** Begin DATASET EXTRACT **
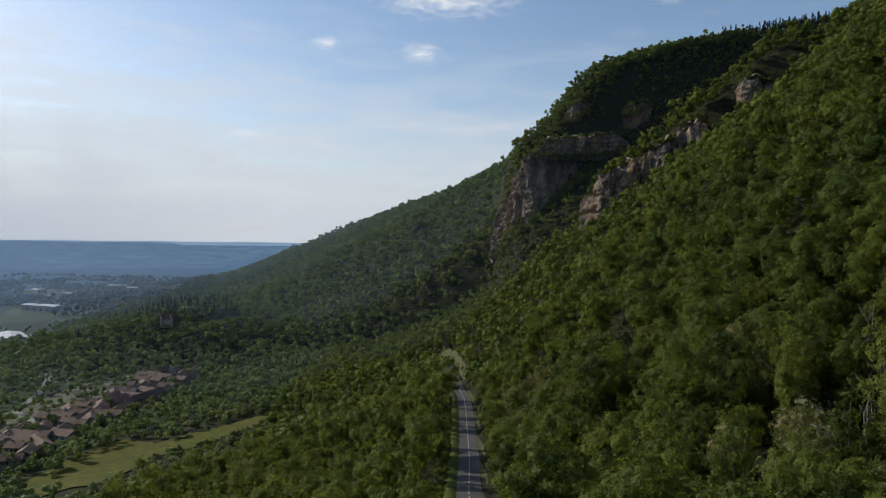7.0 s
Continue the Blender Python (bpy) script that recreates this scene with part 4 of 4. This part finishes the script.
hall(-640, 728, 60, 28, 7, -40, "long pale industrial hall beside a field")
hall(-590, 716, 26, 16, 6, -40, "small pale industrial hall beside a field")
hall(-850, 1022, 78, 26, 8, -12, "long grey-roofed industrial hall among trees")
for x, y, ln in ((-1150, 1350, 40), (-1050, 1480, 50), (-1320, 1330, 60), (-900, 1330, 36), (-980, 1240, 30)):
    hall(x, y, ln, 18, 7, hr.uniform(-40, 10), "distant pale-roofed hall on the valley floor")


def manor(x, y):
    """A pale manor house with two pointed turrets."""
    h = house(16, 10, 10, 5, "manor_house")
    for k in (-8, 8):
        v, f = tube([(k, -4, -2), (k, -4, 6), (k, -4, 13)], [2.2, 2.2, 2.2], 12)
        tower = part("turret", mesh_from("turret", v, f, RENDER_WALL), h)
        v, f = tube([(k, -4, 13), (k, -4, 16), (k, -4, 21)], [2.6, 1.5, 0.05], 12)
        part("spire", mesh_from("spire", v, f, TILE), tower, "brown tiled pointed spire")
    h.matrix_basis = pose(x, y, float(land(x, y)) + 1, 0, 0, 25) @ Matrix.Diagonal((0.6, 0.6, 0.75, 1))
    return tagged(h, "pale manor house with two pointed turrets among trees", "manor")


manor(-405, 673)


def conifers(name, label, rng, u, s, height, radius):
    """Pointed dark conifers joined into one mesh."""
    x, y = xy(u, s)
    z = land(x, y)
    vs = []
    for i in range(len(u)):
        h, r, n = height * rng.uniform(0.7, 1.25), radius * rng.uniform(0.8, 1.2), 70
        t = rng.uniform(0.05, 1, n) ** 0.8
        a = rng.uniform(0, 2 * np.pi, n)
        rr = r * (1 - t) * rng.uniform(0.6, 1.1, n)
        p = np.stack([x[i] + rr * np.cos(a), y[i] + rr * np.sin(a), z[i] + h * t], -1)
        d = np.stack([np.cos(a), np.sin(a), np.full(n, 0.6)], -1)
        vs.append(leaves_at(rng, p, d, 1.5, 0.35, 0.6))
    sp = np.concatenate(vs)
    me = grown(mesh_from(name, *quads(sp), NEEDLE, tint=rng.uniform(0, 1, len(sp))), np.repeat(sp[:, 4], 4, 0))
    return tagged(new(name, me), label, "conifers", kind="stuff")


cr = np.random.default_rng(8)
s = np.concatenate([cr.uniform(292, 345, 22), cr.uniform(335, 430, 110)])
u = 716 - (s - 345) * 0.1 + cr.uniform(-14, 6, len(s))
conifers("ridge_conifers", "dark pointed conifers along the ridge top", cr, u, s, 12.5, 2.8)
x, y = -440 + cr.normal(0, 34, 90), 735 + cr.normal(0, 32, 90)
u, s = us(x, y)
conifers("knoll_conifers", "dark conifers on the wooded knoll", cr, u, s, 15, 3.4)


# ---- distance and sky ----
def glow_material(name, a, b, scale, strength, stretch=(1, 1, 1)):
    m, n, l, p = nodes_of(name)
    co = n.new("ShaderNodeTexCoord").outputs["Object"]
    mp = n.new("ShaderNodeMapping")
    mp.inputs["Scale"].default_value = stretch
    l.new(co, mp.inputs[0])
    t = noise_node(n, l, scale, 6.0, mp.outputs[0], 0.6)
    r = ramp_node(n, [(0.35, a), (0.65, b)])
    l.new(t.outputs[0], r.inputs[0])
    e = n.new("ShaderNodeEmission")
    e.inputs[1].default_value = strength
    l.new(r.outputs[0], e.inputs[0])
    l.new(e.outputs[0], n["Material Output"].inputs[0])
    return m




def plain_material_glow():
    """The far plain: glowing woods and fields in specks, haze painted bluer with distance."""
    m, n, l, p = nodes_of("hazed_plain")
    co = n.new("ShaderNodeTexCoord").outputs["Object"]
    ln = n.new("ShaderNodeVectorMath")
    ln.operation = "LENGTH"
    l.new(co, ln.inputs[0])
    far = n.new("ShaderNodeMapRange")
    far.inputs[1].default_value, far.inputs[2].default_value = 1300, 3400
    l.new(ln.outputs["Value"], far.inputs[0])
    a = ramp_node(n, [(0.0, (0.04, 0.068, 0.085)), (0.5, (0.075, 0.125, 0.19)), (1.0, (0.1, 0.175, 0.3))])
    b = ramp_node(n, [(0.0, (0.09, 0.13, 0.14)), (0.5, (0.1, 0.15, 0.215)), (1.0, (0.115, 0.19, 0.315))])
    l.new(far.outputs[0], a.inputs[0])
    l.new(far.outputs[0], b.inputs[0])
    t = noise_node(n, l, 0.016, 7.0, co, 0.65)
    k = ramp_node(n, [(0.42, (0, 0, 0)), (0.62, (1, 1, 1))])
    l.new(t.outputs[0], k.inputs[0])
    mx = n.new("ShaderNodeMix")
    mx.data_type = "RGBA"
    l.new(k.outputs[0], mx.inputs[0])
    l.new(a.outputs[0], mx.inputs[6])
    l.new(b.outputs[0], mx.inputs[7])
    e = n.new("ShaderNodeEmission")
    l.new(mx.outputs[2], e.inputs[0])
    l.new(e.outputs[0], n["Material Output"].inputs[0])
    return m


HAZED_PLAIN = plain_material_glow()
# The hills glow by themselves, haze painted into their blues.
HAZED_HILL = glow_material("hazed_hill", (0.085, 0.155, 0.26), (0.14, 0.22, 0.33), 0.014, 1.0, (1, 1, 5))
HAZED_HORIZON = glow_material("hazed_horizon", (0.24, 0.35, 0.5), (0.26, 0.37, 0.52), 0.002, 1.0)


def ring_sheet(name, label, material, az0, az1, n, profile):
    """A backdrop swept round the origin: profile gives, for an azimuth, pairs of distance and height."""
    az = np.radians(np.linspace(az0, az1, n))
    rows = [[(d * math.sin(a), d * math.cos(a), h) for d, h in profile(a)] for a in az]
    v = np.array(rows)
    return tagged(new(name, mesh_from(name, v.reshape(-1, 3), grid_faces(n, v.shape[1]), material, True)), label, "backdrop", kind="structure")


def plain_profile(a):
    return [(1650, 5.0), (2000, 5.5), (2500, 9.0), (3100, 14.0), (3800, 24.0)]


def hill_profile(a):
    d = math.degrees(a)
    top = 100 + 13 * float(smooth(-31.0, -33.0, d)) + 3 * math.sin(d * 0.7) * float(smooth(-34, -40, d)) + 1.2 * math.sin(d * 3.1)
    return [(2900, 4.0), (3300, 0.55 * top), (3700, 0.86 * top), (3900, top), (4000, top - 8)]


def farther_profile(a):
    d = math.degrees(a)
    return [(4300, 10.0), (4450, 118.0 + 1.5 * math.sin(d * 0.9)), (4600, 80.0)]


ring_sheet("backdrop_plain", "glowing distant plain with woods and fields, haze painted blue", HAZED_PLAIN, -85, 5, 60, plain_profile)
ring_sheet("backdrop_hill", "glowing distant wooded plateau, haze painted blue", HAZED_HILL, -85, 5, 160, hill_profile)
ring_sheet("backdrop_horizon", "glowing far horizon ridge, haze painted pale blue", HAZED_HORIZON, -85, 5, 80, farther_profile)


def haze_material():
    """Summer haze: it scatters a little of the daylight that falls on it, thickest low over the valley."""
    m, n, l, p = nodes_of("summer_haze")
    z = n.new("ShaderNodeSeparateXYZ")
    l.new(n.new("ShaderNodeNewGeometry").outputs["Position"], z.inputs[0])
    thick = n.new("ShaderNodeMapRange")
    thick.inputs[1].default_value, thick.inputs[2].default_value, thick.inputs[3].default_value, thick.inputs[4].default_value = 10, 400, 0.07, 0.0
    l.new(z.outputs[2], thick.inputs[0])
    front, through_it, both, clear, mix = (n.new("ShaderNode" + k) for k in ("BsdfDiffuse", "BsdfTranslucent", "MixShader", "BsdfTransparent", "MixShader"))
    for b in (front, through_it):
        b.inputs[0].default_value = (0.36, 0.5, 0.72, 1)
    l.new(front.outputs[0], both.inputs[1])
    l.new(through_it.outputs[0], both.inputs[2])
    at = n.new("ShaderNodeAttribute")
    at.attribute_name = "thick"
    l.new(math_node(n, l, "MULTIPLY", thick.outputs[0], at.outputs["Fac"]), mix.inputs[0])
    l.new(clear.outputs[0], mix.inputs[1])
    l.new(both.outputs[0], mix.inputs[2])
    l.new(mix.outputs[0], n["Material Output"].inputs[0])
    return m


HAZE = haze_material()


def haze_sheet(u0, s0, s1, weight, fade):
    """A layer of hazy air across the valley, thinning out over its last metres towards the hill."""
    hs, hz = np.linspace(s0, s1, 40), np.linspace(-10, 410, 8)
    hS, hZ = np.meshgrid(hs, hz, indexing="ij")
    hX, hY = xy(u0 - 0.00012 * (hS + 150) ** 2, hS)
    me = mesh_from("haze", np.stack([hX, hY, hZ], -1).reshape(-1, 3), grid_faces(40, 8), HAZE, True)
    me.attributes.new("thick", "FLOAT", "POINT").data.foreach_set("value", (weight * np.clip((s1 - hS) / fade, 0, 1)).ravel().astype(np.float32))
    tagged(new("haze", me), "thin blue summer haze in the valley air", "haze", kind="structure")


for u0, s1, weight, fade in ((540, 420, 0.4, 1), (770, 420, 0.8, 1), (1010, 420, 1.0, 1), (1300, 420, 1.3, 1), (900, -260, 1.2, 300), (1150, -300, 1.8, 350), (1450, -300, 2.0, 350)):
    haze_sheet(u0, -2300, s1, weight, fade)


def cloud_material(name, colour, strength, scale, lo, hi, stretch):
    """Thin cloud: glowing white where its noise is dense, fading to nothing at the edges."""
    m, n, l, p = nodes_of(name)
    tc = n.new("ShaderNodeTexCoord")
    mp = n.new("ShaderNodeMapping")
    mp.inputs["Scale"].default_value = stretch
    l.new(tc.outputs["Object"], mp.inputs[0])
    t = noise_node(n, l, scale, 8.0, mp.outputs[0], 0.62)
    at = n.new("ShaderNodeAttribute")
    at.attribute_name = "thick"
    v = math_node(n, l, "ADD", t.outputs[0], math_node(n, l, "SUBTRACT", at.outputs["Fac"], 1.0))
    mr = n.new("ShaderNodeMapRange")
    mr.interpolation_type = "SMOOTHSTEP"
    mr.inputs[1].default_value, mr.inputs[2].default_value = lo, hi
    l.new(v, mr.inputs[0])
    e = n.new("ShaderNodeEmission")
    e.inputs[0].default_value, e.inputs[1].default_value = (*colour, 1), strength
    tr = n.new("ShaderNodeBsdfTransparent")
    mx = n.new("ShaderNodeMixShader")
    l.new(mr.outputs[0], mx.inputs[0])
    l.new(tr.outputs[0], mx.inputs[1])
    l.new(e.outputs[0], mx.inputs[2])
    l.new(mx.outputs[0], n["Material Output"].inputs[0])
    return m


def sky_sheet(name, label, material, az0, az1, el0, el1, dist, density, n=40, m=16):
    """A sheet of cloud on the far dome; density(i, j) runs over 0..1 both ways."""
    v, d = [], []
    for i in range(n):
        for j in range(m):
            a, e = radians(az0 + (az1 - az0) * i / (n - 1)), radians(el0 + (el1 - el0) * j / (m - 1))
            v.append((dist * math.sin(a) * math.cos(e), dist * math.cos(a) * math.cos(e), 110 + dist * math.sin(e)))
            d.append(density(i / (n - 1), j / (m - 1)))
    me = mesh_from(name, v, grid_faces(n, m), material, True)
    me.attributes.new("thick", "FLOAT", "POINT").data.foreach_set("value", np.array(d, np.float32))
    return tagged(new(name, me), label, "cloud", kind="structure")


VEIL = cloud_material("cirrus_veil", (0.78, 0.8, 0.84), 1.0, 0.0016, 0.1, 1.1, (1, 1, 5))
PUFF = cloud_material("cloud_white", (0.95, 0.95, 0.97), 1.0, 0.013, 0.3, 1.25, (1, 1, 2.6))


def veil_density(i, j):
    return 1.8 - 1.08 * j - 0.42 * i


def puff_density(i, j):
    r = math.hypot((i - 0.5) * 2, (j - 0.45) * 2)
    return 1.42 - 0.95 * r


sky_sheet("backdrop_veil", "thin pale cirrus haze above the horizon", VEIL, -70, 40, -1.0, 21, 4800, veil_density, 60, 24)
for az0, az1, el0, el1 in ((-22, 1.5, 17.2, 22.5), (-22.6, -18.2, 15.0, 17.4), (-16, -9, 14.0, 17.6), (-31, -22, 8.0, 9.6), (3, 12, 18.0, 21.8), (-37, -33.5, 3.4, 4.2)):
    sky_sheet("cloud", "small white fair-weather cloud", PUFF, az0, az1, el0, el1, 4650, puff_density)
** End DATASET EXTRACT **
WHAT TO WORK ON:
Go through the material above and output exactly the lines from the one containing "Continue the Blender" through the one containing "manor(-405, 673)".

IN RESPONSE:
Continue the Blender Python (bpy) script that recreates this scene with part 4 of 4. This part finishes the script.
hall(-640, 728, 60, 28, 7, -40, "long pale industrial hall beside a field")
hall(-590, 716, 26, 16, 6, -40, "small pale industrial hall beside a field")
hall(-850, 1022, 78, 26, 8, -12, "long grey-roofed industrial hall among trees")
for x, y, ln in ((-1150, 1350, 40), (-1050, 1480, 50), (-1320, 1330, 60), (-900, 1330, 36), (-980, 1240, 30)):
    hall(x, y, ln, 18, 7, hr.uniform(-40, 10), "distant pale-roofed hall on the valley floor")


def manor(x, y):
    """A pale manor house with two pointed turrets."""
    h = house(16, 10, 10, 5, "manor_house")
    for k in (-8, 8):
        v, f = tube([(k, -4, -2), (k, -4, 6), (k, -4, 13)], [2.2, 2.2, 2.2], 12)
        tower = part("turret", mesh_from("turret", v, f, RENDER_WALL), h)
        v, f = tube([(k, -4, 13), (k, -4, 16), (k, -4, 21)], [2.6, 1.5, 0.05], 12)
        part("spire", mesh_from("spire", v, f, TILE), tower, "brown tiled pointed spire")
    h.matrix_basis = pose(x, y, float(land(x, y)) + 1, 0, 0, 25) @ Matrix.Diagonal((0.6, 0.6, 0.75, 1))
    return tagged(h, "pale manor house with two pointed turrets among trees", "manor")


manor(-405, 673)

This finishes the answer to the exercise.